A federal judge is complaining that a protracted battle over the water flowing from a reservoir near Atlanta has been taking place in what he refers to as “never-never land.” U.S. District Judge Paul Manguson, who now has the case, is attempting to unravel 19 years of litigation between Florida, Georgia and Alabama over water from Lake Lanier, which is Atlanta’s water supply, and which flows into the other two states. Alabama and Florida want to increase the amount of water released from Lake Lanier to benefit downstream power plants, farms and other businesses in their states.
Judge Manguson, who is based in Minnesota, is now in charge of the case. He has not indicated when he will rule on the legality of water supply allocations by the U.S. Army Corps of Engineers. But he did criticize the Corps for its part in the delays, saying that it has been sitting on this case with little to show for its efforts. The Corps is saying now that an environmental impact study will take another three years. A lawyer for the Justice Department told the judge there had been no action in the case for almost a dozen years because the states had been trying to work out an agreement on their own. I don’t believe the judge bought that argument.
For those of our readers who haven’t kept up with this litigation, the dispute centers on how much water the Army Corps of Engineers holds back in federal reservoirs near the head of the Chattahoochee and Flint river basins in north Georgia. The rivers flow south into Alabama and then into Florida, where they join to become the Apalachicola River. The Atlanta region relies on the lakes for drinking water, while Florida and Alabama depend on healthy flows downstream for commercial fisheries, oyster beds, farms, industrial users and municipalities. Obviously, each state has a valid argument for their respective positions. The Corps also is required to release adequate flows to ensure habitats for species protected by the Endangered Species Act and that adds another factor to the puzzle.

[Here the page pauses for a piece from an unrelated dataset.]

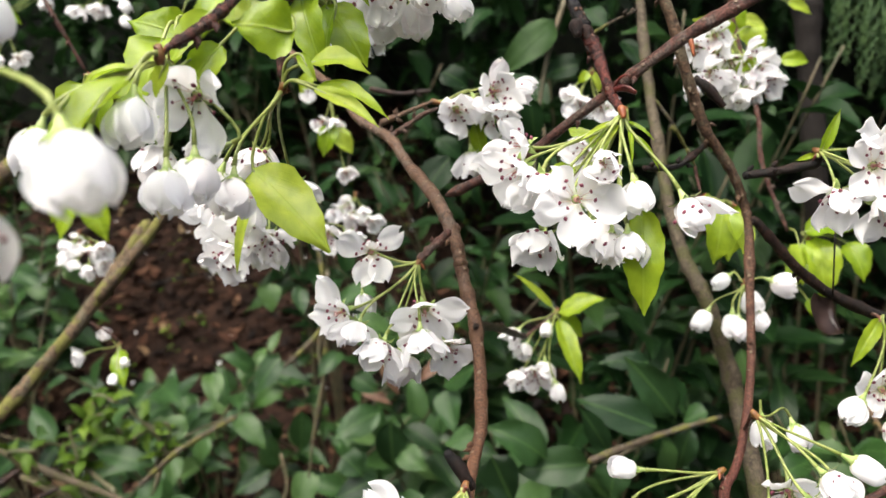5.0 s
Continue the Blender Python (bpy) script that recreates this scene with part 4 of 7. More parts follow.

Matt Lemke, a lawyer with Birmingham-based Bradley Arant, who is representing Alabama, says the Corps of Engineers failed to comply with the Water Supply Act. Many of the arguments presented by the states centered on actions at the time the dam was being planned way back in 1946. Florida and Alabama argued the dam was built for hydroelectric power, flood control and navigation. But Georgia argued the reservoir was built as a water supply for the Atlanta area. Regardless of which state is correct, this is an issue that should have been resolved at the outset. In fact, this case should have been either settled or tried years ago. Hopefully, a workable agreement will come about very soon!